Data segment:
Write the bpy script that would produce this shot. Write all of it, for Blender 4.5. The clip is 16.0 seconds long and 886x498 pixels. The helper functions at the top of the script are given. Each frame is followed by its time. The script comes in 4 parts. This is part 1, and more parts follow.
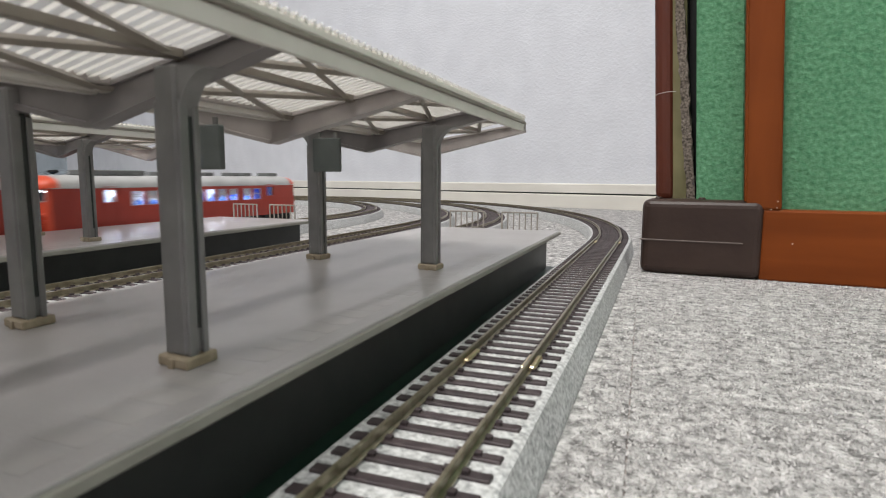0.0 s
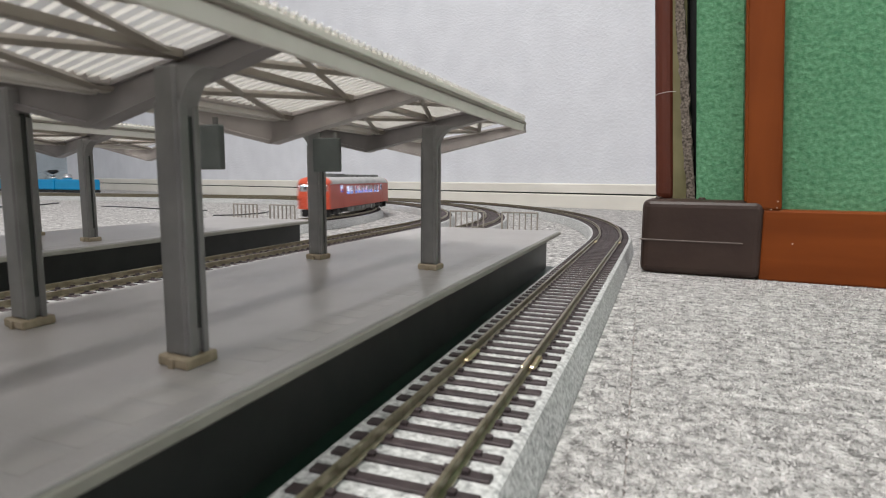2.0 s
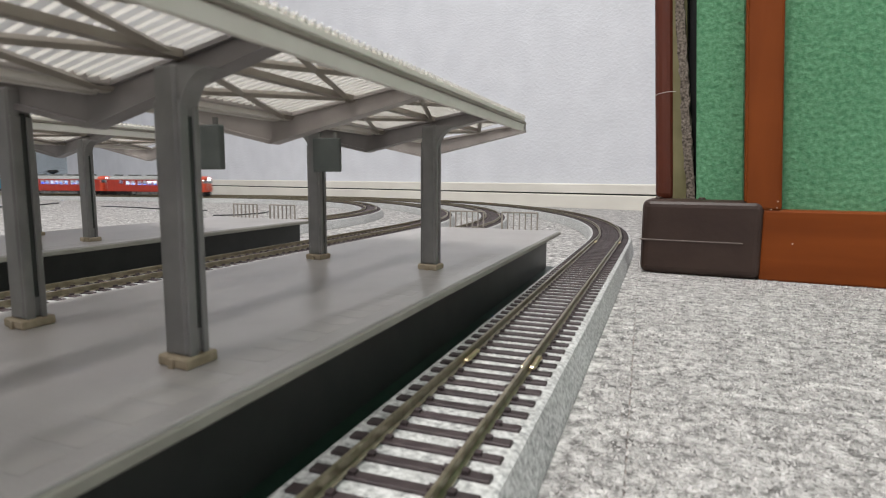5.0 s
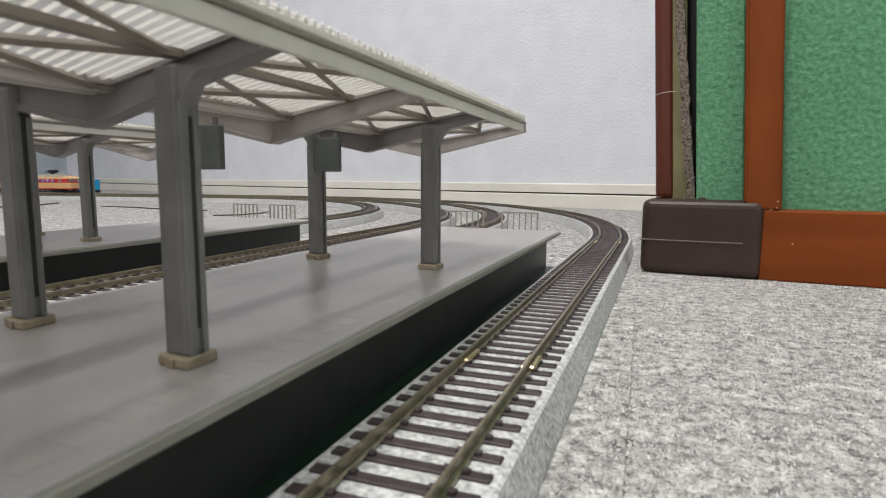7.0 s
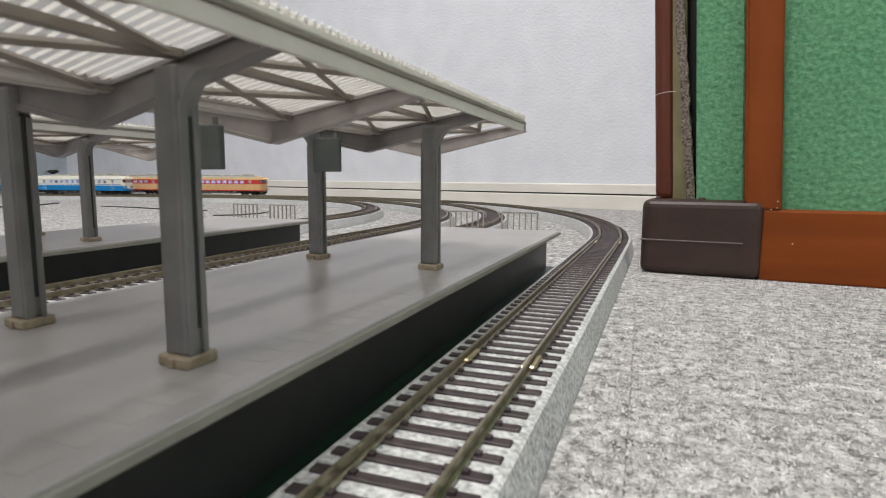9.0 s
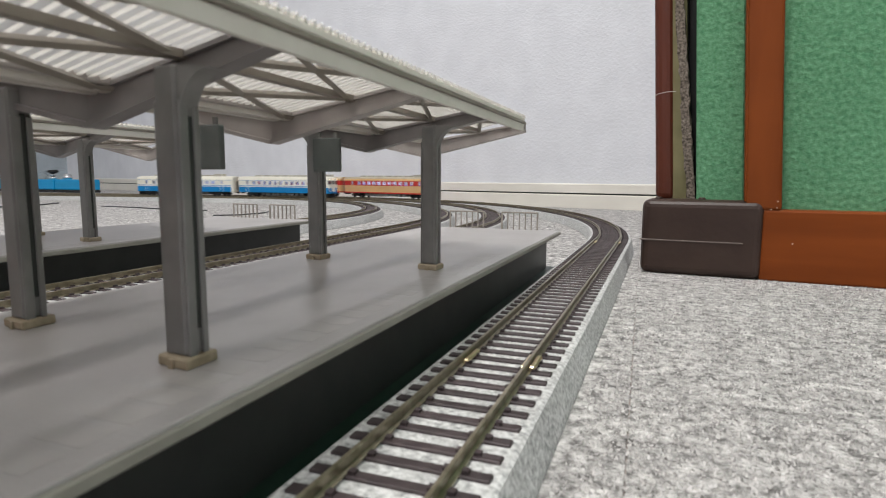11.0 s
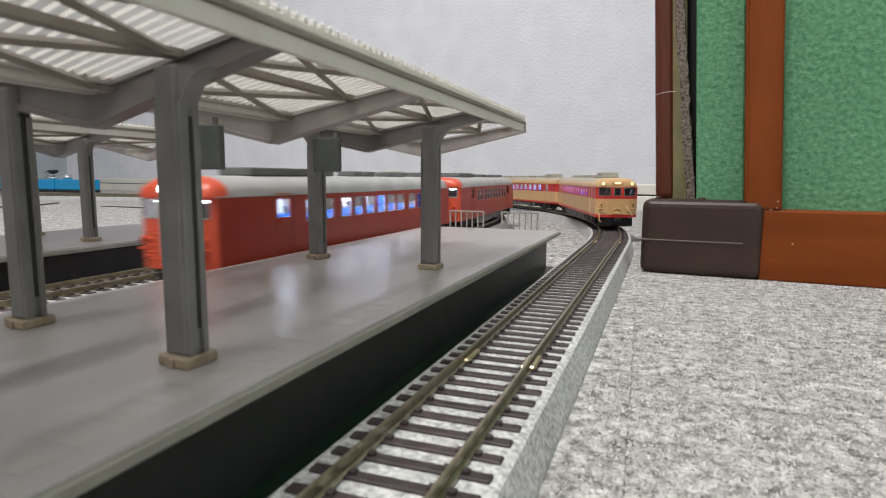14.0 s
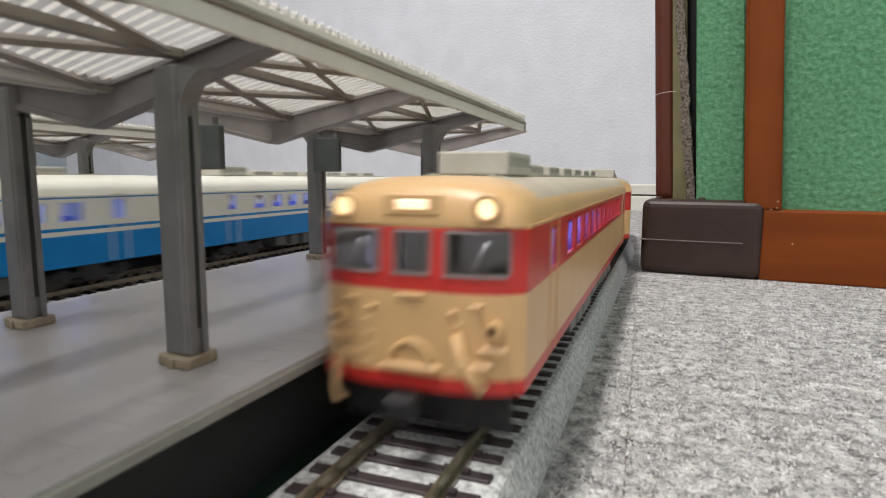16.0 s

Exercise prompt: Restate the listing above word for word, and skip the pictures.

Task output:
Write the bpy script that would produce this shot. Write all of it, for Blender 4.5. The clip is 16.0 seconds long and 886x498 pixels. The helper functions at the top of the script are given. Each frame is followed by its time. The script comes in 4 parts. This is part 1, and more parts follow.
0.0 s
2.0 s
5.0 s
7.0 s
9.0 s
11.0 s
14.0 s
16.0 s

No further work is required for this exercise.